+++ Data excerpt

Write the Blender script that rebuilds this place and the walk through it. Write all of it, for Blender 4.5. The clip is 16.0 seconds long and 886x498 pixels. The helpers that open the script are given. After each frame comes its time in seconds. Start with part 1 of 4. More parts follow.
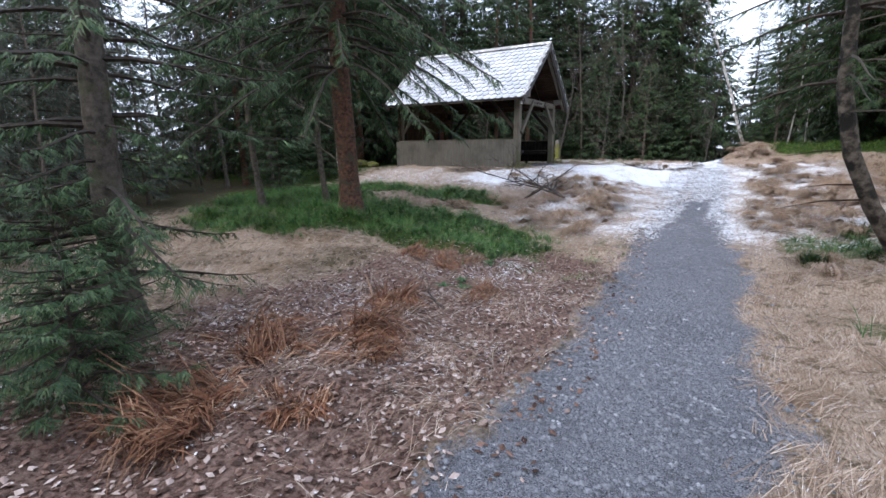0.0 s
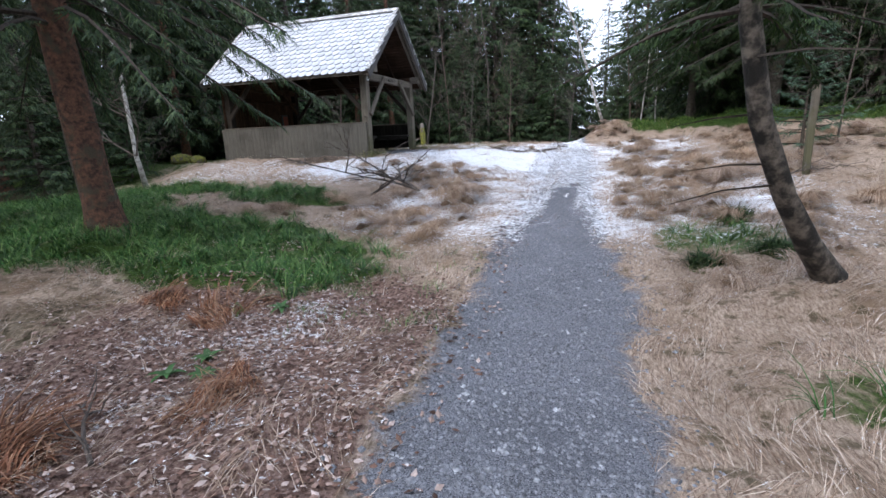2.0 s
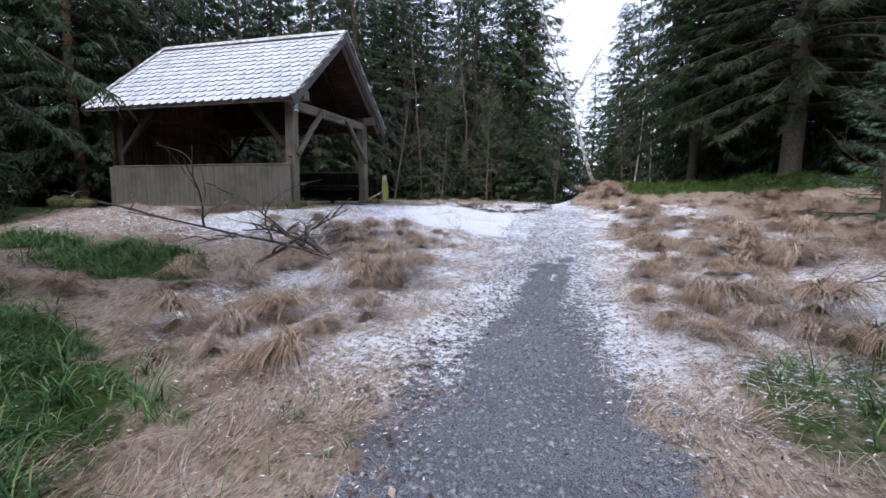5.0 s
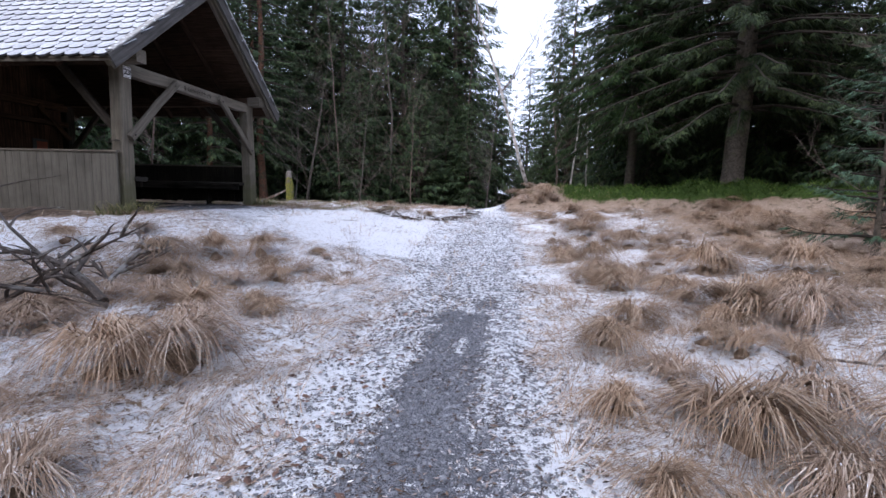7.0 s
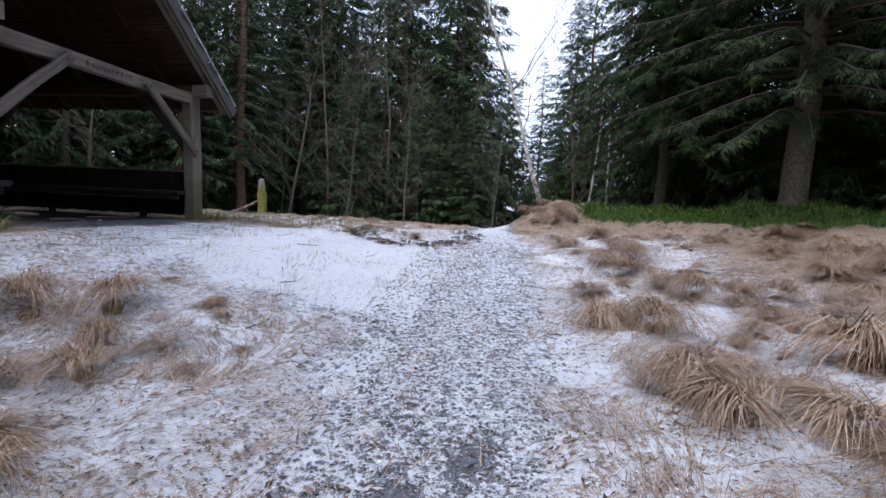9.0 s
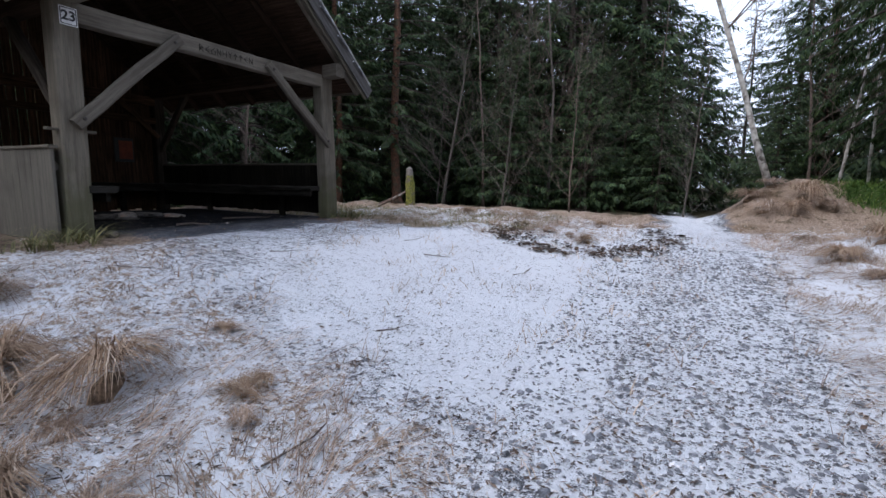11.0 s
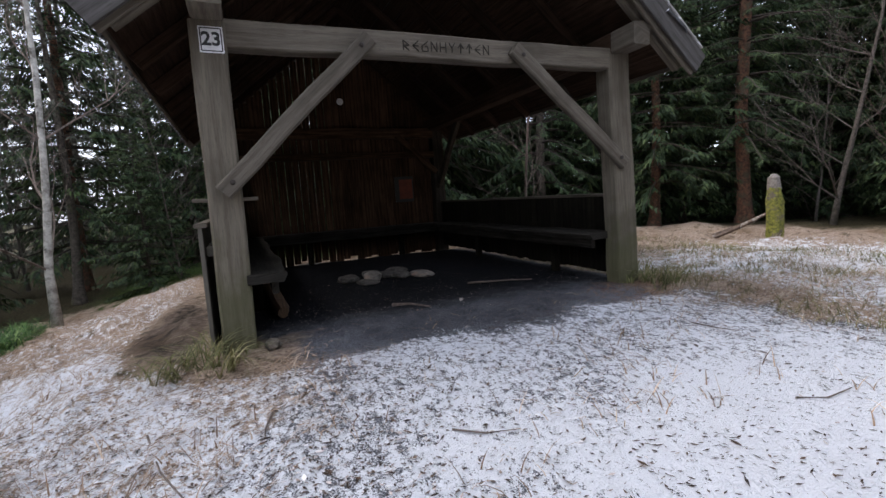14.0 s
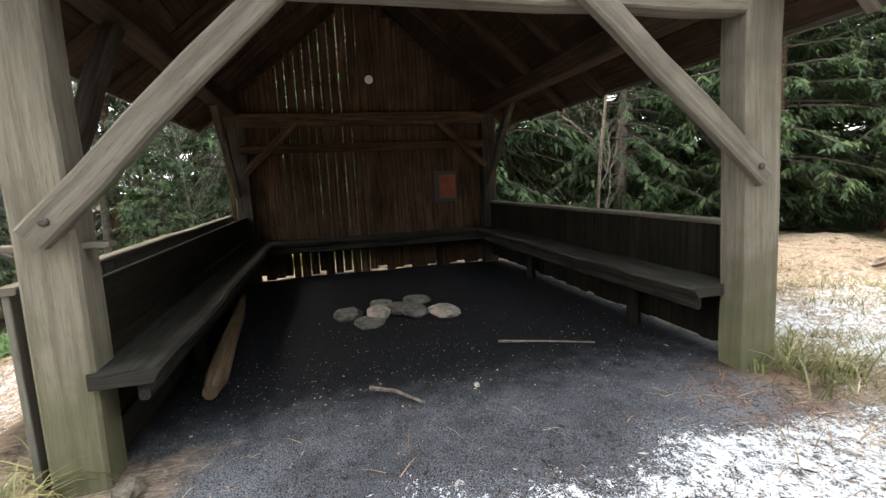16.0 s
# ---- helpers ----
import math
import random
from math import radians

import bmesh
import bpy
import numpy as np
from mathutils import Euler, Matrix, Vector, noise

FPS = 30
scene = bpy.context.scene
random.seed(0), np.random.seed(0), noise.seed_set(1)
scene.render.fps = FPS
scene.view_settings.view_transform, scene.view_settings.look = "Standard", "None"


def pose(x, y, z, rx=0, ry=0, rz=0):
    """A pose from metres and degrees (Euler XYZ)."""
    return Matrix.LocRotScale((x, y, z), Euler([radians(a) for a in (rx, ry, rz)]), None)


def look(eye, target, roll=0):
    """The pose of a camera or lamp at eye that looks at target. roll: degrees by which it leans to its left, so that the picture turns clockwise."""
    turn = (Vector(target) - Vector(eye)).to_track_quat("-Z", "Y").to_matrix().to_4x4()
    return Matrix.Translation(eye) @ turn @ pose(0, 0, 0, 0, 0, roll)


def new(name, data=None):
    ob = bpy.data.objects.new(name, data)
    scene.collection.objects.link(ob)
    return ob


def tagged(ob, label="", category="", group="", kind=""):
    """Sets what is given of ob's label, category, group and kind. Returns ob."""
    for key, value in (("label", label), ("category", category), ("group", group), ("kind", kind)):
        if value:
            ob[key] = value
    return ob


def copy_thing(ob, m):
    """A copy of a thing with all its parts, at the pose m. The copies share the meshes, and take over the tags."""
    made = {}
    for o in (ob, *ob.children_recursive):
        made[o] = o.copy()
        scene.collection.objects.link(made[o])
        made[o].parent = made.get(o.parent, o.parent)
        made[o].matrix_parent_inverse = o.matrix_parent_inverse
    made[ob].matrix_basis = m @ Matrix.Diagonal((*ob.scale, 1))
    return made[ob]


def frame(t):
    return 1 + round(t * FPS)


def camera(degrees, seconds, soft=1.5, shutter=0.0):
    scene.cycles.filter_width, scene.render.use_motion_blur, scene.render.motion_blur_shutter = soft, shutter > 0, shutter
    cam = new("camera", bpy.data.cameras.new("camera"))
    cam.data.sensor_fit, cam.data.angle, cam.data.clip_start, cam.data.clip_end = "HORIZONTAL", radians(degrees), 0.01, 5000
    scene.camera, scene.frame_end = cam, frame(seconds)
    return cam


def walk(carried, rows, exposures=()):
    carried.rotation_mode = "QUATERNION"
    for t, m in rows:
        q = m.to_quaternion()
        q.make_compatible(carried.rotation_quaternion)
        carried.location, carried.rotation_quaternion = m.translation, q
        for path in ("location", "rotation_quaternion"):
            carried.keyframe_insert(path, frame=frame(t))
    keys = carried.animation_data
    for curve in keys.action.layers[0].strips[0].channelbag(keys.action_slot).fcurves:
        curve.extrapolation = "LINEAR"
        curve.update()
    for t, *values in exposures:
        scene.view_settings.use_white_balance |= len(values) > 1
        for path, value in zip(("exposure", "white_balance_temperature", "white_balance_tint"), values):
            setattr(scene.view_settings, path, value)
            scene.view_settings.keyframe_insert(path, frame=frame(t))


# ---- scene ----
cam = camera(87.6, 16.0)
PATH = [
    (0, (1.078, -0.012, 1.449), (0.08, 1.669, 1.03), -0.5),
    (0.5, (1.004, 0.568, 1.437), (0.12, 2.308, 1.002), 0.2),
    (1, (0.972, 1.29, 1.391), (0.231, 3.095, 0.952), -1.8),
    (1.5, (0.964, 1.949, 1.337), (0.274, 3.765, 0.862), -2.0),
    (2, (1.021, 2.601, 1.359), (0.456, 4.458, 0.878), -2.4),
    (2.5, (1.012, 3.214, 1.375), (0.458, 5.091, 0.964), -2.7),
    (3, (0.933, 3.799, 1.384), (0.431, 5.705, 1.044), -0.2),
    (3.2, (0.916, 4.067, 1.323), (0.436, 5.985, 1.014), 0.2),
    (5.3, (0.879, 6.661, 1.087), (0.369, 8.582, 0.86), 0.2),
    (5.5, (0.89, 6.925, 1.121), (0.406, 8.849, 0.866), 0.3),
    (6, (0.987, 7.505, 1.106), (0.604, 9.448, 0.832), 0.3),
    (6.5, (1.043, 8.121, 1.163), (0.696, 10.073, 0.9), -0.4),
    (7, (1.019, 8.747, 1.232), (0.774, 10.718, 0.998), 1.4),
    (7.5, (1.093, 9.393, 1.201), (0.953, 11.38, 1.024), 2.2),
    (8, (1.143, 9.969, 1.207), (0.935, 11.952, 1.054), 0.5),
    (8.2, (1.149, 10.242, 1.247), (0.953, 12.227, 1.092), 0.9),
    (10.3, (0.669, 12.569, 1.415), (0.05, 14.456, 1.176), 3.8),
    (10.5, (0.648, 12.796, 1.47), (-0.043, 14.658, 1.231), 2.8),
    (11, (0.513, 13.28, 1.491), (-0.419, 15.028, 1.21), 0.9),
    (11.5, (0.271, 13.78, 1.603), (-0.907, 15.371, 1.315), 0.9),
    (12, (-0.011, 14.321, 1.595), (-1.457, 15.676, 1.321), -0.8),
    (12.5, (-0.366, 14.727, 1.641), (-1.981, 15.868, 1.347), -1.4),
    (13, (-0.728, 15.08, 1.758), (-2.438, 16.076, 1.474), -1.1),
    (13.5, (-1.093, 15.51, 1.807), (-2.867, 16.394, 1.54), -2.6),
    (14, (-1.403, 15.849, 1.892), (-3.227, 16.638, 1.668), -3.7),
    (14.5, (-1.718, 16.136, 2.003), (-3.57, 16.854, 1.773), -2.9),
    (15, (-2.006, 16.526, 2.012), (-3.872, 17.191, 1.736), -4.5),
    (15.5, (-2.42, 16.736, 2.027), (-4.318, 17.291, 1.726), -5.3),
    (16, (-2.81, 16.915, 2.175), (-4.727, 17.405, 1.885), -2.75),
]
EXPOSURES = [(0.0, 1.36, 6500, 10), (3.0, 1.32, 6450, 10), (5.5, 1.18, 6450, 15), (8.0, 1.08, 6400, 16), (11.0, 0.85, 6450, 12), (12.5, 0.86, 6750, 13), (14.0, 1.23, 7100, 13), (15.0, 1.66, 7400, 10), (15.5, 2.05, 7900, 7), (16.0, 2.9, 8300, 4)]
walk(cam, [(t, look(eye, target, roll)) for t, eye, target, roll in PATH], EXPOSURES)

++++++

Retype precisely, and only, the span of lines that opens at the line containing "curve.update()" and closes at the line containing "setattr(scene.view_settings, path, value)", both inclusive.

**Solution to this problem**
        curve.update()
    for t, *values in exposures:
        scene.view_settings.use_white_balance |= len(values) > 1
        for path, value in zip(("exposure", "white_balance_temperature", "white_balance_tint"), values):
            setattr(scene.view_settings, path, value)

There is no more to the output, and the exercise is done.